##### RECORDS FOR THE TASK #####

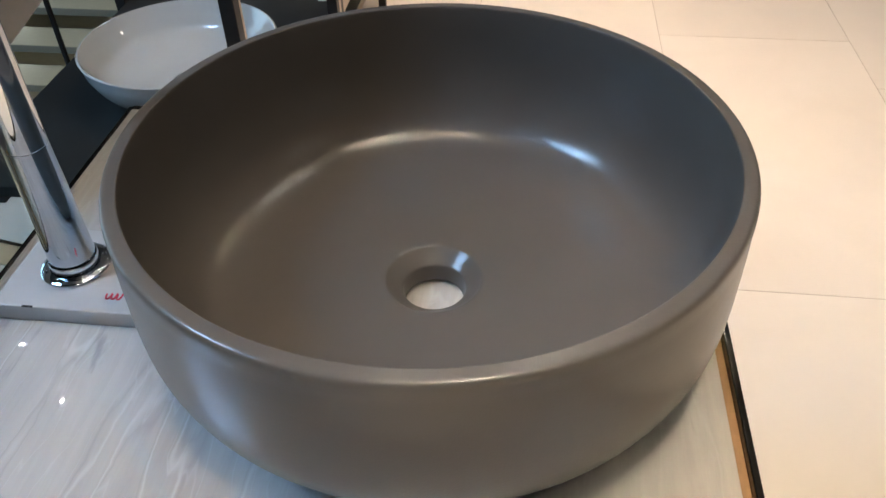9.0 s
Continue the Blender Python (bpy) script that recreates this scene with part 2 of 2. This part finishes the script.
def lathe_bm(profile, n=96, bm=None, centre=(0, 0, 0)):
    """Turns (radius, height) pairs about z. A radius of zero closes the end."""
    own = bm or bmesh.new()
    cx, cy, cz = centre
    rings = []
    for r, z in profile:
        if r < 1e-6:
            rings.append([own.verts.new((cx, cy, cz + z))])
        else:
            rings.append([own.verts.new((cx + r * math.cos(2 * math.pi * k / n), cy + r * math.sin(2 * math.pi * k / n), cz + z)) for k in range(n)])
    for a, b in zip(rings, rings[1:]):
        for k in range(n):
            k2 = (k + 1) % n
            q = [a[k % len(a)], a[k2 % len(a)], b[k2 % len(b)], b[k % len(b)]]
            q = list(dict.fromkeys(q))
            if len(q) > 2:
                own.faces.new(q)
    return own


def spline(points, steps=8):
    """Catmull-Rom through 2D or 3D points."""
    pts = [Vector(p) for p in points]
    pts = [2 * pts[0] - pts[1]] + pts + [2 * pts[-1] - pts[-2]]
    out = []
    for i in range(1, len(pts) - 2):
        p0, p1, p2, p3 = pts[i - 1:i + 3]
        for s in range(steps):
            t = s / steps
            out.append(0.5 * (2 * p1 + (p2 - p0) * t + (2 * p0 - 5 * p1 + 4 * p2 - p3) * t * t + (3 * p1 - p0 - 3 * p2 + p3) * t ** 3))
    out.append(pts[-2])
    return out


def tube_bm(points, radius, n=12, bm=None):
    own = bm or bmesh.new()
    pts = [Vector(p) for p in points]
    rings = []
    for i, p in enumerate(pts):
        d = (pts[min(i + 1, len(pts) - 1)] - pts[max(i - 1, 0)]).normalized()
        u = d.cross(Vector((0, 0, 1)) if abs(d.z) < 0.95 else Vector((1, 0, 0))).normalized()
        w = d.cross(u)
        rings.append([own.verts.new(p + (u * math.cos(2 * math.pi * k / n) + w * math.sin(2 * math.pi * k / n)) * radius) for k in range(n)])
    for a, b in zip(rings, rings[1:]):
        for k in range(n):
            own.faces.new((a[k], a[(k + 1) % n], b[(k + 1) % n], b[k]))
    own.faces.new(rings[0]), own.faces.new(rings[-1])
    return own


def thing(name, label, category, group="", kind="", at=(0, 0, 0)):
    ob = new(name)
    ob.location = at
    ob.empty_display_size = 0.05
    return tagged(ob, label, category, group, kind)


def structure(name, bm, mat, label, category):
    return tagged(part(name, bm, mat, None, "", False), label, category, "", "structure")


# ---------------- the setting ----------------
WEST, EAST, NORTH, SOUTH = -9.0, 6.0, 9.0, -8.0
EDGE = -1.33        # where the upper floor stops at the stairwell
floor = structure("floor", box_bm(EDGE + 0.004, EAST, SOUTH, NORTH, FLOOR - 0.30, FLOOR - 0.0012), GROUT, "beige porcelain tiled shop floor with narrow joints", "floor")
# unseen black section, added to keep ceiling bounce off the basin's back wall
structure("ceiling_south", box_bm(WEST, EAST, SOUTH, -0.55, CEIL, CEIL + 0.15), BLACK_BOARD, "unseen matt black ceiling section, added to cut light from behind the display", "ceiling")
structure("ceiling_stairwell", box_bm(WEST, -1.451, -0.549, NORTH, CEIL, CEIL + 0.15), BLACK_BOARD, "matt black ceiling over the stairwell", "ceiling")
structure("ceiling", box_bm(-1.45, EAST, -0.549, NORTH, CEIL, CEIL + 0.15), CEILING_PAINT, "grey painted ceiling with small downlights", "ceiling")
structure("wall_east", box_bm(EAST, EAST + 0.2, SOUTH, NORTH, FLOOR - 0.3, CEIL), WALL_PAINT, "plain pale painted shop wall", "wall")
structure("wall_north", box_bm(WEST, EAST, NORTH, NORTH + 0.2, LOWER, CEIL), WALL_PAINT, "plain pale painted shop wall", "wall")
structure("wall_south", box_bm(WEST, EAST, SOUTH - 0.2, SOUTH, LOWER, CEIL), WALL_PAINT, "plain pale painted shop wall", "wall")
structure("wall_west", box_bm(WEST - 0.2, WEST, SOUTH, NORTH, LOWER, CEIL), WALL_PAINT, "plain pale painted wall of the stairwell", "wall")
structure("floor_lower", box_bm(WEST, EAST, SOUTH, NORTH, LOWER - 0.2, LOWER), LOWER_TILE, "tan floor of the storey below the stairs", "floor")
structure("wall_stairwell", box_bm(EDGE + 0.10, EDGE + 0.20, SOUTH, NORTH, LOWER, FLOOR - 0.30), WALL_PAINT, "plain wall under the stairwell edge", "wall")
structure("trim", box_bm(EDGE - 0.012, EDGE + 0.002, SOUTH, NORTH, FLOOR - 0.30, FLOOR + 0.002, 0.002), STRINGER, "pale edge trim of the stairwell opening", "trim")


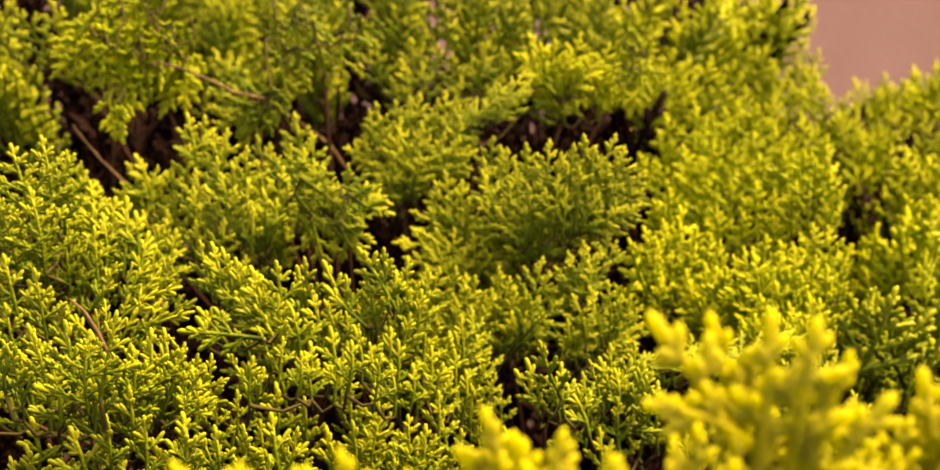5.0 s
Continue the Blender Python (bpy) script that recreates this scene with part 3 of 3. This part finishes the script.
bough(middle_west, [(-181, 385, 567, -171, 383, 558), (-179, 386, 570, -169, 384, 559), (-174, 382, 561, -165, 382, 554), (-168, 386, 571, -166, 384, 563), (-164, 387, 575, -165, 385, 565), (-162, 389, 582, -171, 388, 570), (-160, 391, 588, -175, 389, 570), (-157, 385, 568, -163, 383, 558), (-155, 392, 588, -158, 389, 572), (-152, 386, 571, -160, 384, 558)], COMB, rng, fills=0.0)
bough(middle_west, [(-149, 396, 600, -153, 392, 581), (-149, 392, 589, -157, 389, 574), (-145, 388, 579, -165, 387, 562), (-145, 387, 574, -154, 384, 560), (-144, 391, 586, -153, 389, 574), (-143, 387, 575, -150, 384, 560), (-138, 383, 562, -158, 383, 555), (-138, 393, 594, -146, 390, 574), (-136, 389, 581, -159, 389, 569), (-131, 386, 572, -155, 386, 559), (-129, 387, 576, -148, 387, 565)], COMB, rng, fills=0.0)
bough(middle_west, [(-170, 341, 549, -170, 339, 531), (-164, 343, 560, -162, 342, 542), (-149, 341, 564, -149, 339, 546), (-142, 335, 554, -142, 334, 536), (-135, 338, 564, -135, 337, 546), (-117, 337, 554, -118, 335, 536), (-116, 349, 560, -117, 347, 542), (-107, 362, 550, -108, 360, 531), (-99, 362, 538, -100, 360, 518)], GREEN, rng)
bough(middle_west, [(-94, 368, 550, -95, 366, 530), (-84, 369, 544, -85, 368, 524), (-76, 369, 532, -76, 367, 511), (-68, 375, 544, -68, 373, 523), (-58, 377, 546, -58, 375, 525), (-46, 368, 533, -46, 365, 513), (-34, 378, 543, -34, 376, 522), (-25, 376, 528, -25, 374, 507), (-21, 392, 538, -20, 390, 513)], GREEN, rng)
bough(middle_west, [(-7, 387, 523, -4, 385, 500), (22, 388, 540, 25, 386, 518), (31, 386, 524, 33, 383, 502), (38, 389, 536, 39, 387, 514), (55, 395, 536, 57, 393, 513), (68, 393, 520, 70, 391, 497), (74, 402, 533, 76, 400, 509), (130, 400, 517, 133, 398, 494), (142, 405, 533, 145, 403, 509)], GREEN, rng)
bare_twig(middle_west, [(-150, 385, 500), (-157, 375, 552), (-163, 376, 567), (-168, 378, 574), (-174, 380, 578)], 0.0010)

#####

◆ WHAT NEEDS TO BE DONE ◆
Copy each line that contains the word "Continue".

◆ TASK RESULT ◆
Continue the Blender Python (bpy) script that recreates this scene with part 2 of 2. This part finishes the script.
Continue the Blender Python (bpy) script that recreates this scene with part 3 of 3. This part finishes the script.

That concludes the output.